THE HUDSON FEMALE ACADEMY

 

HUDSON,

  COLUMBIA COUNTY, NEW YORK

By Captain Franklin Ellis154

1878

 

 

    The Hudson Female Academy was established in 1851, in the fine building which had been occupied by Dr. White's Lunatic Asylum, now the residence of George H. Power, on State street.  The proprietor was the Rev. J. B. Hague, under whom the school enjoyed a high reputation.  It was removed in 1865 to the corner of Warren and First streets, but is not now in existence.

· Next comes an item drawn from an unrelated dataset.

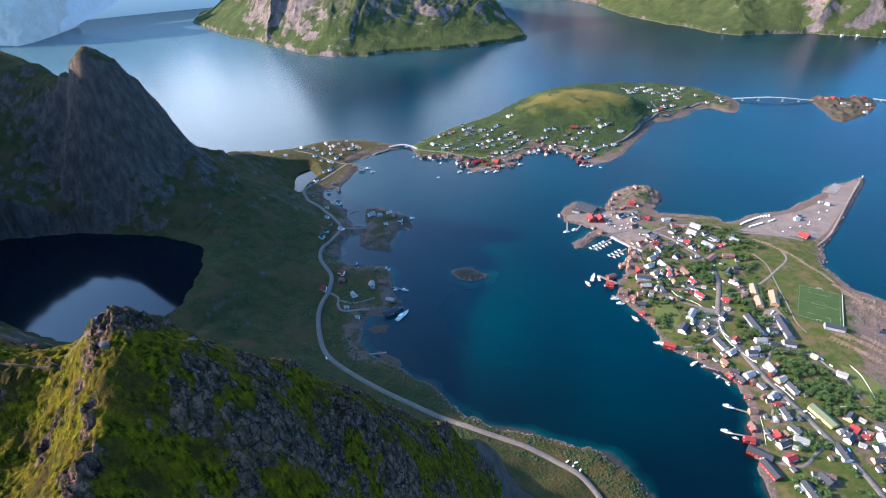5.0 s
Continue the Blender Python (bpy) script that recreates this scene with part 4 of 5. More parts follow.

     Hudson has always been exceedingly prolific of private and select schools of almost every grade, and many of them of a very high order.  So numerous have they been that it would be wholly impracticable even to name, much more so to give a correct and intelligible history of them.  We may make mention of the "Hudson Female Seminary," which existed many years before the Female Academy of Rev. Mr. Hague, and of which the Rev. Mr. Stafford was at one time the principal; of the select school taught by Ebenezer King in St. John's Hall, and of the "Hudson Classical Seminary,"  also under his charge at a later date; of the classical school taught by Andrew Huntington in the "hotel building" opposite the Presbyterian church; and of the schools of the Revs. J. R. Coe, E. Bradbury, and other educated and talented clergymen; but all these make but a small part of the private educational institutions--many of them of the highest excellence--which have existed here since Joseph Marshall taught Latin and Greek in the old school-house in Diamond street.